Quantum Dots Trigger Light Spin Reversal in Chiral Polymers

Light often behaves as a chaotic jumble of waves, but certain materials can twist it into a disciplined spiral. This phenomenon, known as circularly polarised luminescence (CPL), is highly prized for potential uses in 3D displays and quantum information processing. A recent study has unveiled a surprisingly simple method to manipulate this optical twist using a hybrid material approach.

The research team synthesised a pair of chiral polymers—molecules with a specific structural asymmetry, akin to a spiral staircase—designated as CCS-PIMs. These polymers naturally emit light with a robust distinct rotation. However, the behaviour of this light changed dramatically when the polymers were co-assembled with CsPbBr₃ quantum dots. Although these perovskite quantum dots are achiral (lacking 'handedness') themselves, their integration into the polymer matrix caused the direction of the CPL to invert completely.

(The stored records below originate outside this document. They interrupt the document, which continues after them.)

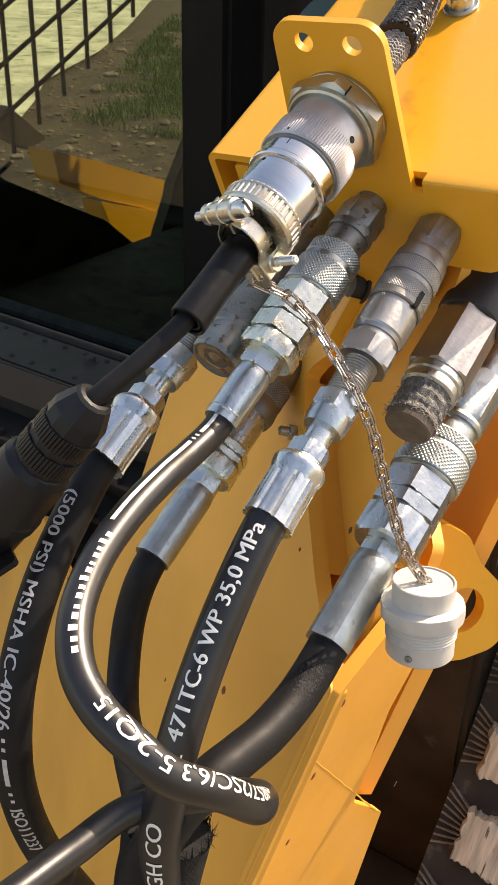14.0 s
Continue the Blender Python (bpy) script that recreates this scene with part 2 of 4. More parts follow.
def crimped(z0, z1, r0, r1, sides=8, flat=0.5, steps=10, neck=0.0):
    """A crimped ferrule: round at the collar, pressed into flats further on."""
    seg = 96
    rings = []
    for k in range(steps + 1):
        f = k / steps
        z = z0 + (z1 - z0) * f
        press = flat * min(1, max(0, (f - 0.08) / 0.16))
        base = r0 + (r1 - r0) * f - (neck * max(0, 1 - f / 0.08))
        ring = []
        for i in range(seg):
            a = 2 * math.pi * i / seg
            k2 = (a % (2 * math.pi / sides)) - math.pi / sides
            poly = math.cos(math.pi / sides) / math.cos(k2)
            rr = base * (1 - press + press * (0.35 + 0.65 * poly) * 1.03) / 1000
            ring.append((rr * math.cos(a), rr * math.sin(a), z / 1000))
        rings.append(ring)
    return loft(rings)


def finned(z0, z1, r0, r1, n=8):
    """A heavy crimped ferrule: broad ribs with narrow pressed grooves, flaring towards its rim."""
    seg = n * 14
    rings = []
    steps = 12
    for k in range(steps + 1):
        f = k / steps
        deep = 0.13 * min(1, f / 0.10) * (1 - 0.25 * f)
        base = (r0 + (r1 - r0) * f) * (1 + 0.03 * max(0, f - 0.85) / 0.15)
        ring = []
        for i in range(seg):
            g = abs(((i / 14) % 1) - 0.5)
            cut = math.exp(-(g / 0.085) ** 2)
            rr = base * (1 - deep * cut - 0.025 * (1 - cut) * (g * 2) ** 3) / 1000
            a = 2 * math.pi * i / seg
            ring.append((rr * math.cos(a), rr * math.sin(a), (z0 + (z1 - z0) * f + 0.35 * math.sin(a * 3) * (f > 0.95)) / 1000))
        rings.append(ring)
    return loft(rings)


def shoulder(z0, z1, r0, r1, n=9):
    """The rounded shoulder above a ribbed ferrule; its lobes grow out of a round neck."""
    seg = n * 12
    rings = [[(r0 * 0.6 * math.cos(2 * math.pi * i / seg) / 1000, r0 * 0.6 * math.sin(2 * math.pi * i / seg) / 1000, z0 / 1000) for i in range(seg)]]
    for k in range(11):
        f = k / 10
        up = min(1, f / 0.42)
        base = r0 + (r1 - r0) * (up * (2 - up)) - (r1 * 0.10) * max(0, f - 0.55) / 0.45
        ring = []
        for i in range(seg):
            a = 2 * math.pi * i / seg
            rr = base * (1 - 0.03 * max(0, f - 0.3) * (1 + math.cos(a * n + math.pi))) / 1000
            ring.append((rr * math.cos(a), rr * math.sin(a), (z0 + (z1 - z0) * f) / 1000))
        rings.append(ring)
    return loft(rings)


def spline(points, per=14):
    """A smooth run of points through those given (Catmull-Rom)."""
    p = [Vector(q) for q in points]
    p = [p[0] * 2 - p[1]] + p + [p[-1] * 2 - p[-2]]
    out = []
    for i in range(1, len(p) - 2):
        for k in range(per):
            t = k / per
            a, b, c, d = p[i - 1:i + 3]
            out.append(0.5 * ((2 * b) + (c - a) * t + (2 * a - 5 * b + 4 * c - d) * t * t + (3 * b - a - 3 * c + d) * t ** 3))
    out.append(p[-2])
    return out


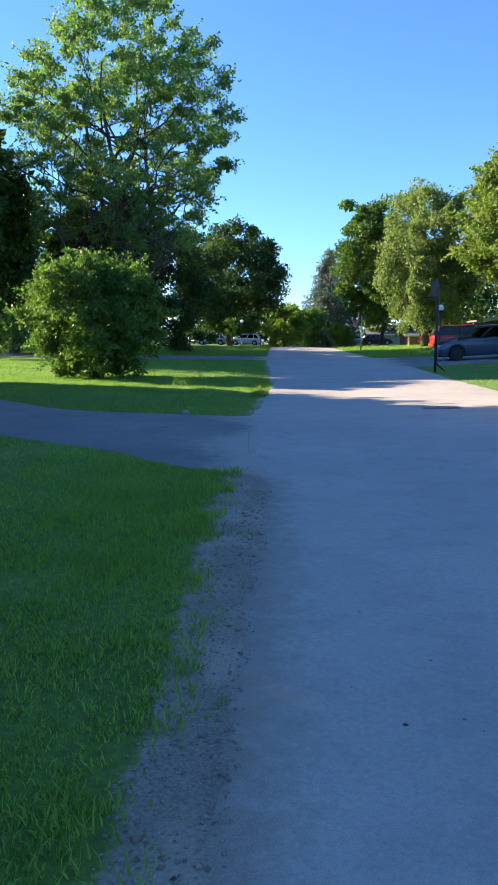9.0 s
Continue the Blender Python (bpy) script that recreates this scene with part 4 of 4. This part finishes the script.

Crucially, this 'handedness' inversion occurred without any emission shift, meaning the colour of the light remained constant while its spin direction reversed. This discovery suggests that adding simple, achiral components to complex chiral frameworks can fundamentally alter their optical properties. It offers a fresh design principle for engineers, expanding the tunability of hybrid chiroptical materials for the next generation of optoelectronic applications.